Caye Caulker Honeymoon? One for the Romantics
Such a stunning location is bound to carry an air of romance with it, and we definitely picked up on this. Or this could also have been because we happened to be there for Valentines Day!
V-day apart though, along the beach front there are so many little bars, and cute little restaurants with swings for seats where you can sit and enjoy a cocktail with your better half. It’s the perfect romantic setting! No surprise that people choose to honeymoon here.
We felt very lucky to be able to celebrate our 9th Valentines Day together here, especially as it is the last day of lobster season! It might not seem like such a big deal to us, but after the 14th February Belizeans are not allowed to hunt lobsters until mid June due to mating season.
Lobster is a pretty new dish for both of us as usually it is so expensive. However on Caye Caulker due to the number of Caribbean Spiny Lobsters in the local waters it is surprisingly cheap!
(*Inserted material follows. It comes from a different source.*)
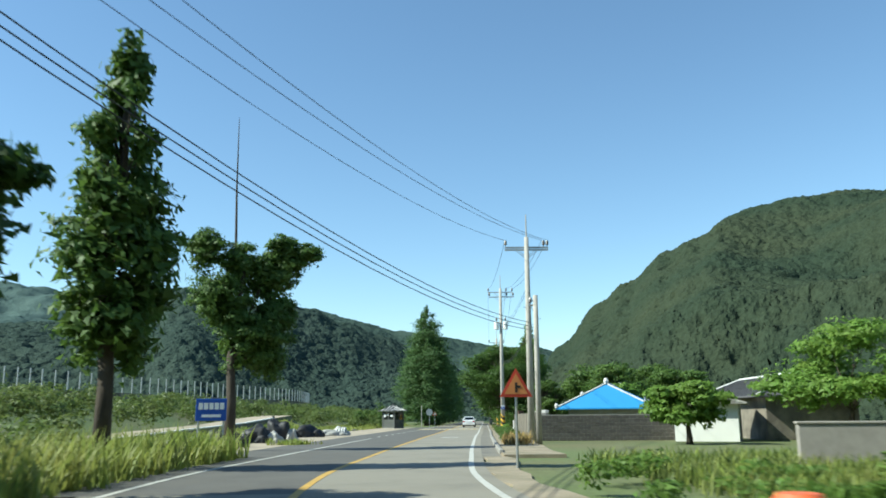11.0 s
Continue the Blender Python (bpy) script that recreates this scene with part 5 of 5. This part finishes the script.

We found a beachfront restaurant offering 2 whole lobsters, 3 sides and a cocktail each for a grand total of $60BZD. This is $15US each which we thought was a fantastic bargain! Such a nice coincidence that lobster season ends on Valentines Day!
So did we have enough to keep us occupied over 4 days? Absolutely yes. We filled our time doing exactly what we wanted to achieve, with plenty of time left to “go slow”.
Caye Caulker truly is a little slice of paradise, and we would advise anyone travelling through Central America to include it.